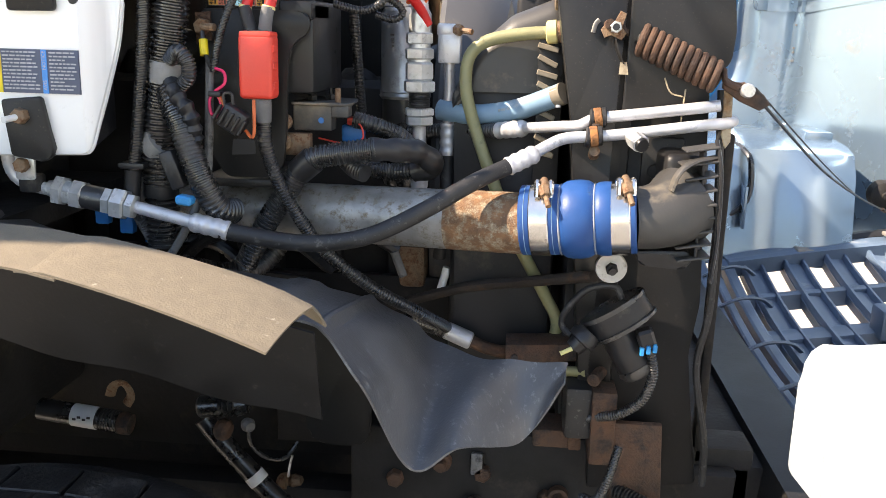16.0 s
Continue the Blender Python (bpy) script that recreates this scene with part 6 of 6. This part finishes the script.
# ---- fuel filter and silver fittings ----
ff = thing("filter_canister", "silver and black filter canister with a printed side", "filter")
FC = (-0.212, 2.555)
part("can", lathe(B(), (*FC, 1.486), (*FC, 1.628), [(0, 0.042), (0.03, 0.0435), (0.06, 0.042), (0.94, 0.042), (1, 0.037)], 36), can_paint, ff, "dull silver can")
part("ridge", lathe(B(), (*FC, 1.478), (*FC, 1.490), [(0, 0.041), (0.4, 0.0445), (1, 0.0425)], 32), can_paint, ff)
part("bowl", lathe(B(), (*FC, 1.33), (*FC, 1.480), [(0, 0.034), (0.08, 0.039), (1, 0.039)], 32), conduit_mat, ff, "black lower bowl")
part("head", block(B(), (-0.26, 2.53, 1.628), (-0.180, 2.60, 1.655), 0.006), alu, ff)
for k in range(4):
    part("print_bar", block(B(), (-0.233 + 0.001 * k, 2.5158, 1.582 - 0.006 * k), (-0.224, 2.5200, 1.5850 - 0.006 * k)), ink, ff)
part("stud", rod(B(), (-0.210, 2.52, 1.653), (-0.210, 2.52, 1.682), 0.0048, 10), rust_bolt, ff)
part("stud_nut", hexnut(B(), (-0.210, 2.52, 1.654), (-0.210, 2.52, 1.666), 0.009), rust_bolt, ff)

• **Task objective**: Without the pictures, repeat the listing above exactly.

• **Output**:
16.0 s
Continue the Blender Python (bpy) script that recreates this scene with part 6 of 6. This part finishes the script.
# ---- fuel filter and silver fittings ----
ff = thing("filter_canister", "silver and black filter canister with a printed side", "filter")
FC = (-0.212, 2.555)
part("can", lathe(B(), (*FC, 1.486), (*FC, 1.628), [(0, 0.042), (0.03, 0.0435), (0.06, 0.042), (0.94, 0.042), (1, 0.037)], 36), can_paint, ff, "dull silver can")
part("ridge", lathe(B(), (*FC, 1.478), (*FC, 1.490), [(0, 0.041), (0.4, 0.0445), (1, 0.0425)], 32), can_paint, ff)
part("bowl", lathe(B(), (*FC, 1.33), (*FC, 1.480), [(0, 0.034), (0.08, 0.039), (1, 0.039)], 32), conduit_mat, ff, "black lower bowl")
part("head", block(B(), (-0.26, 2.53, 1.628), (-0.180, 2.60, 1.655), 0.006), alu, ff)
for k in range(4):
    part("print_bar", block(B(), (-0.233 + 0.001 * k, 2.5158, 1.582 - 0.006 * k), (-0.224, 2.5200, 1.5850 - 0.006 * k)), ink, ff)
part("stud", rod(B(), (-0.210, 2.52, 1.653), (-0.210, 2.52, 1.682), 0.0048, 10), rust_bolt, ff)
part("stud_nut", hexnut(B(), (-0.210, 2.52, 1.654), (-0.210, 2.52, 1.666), 0.009), rust_bolt, ff)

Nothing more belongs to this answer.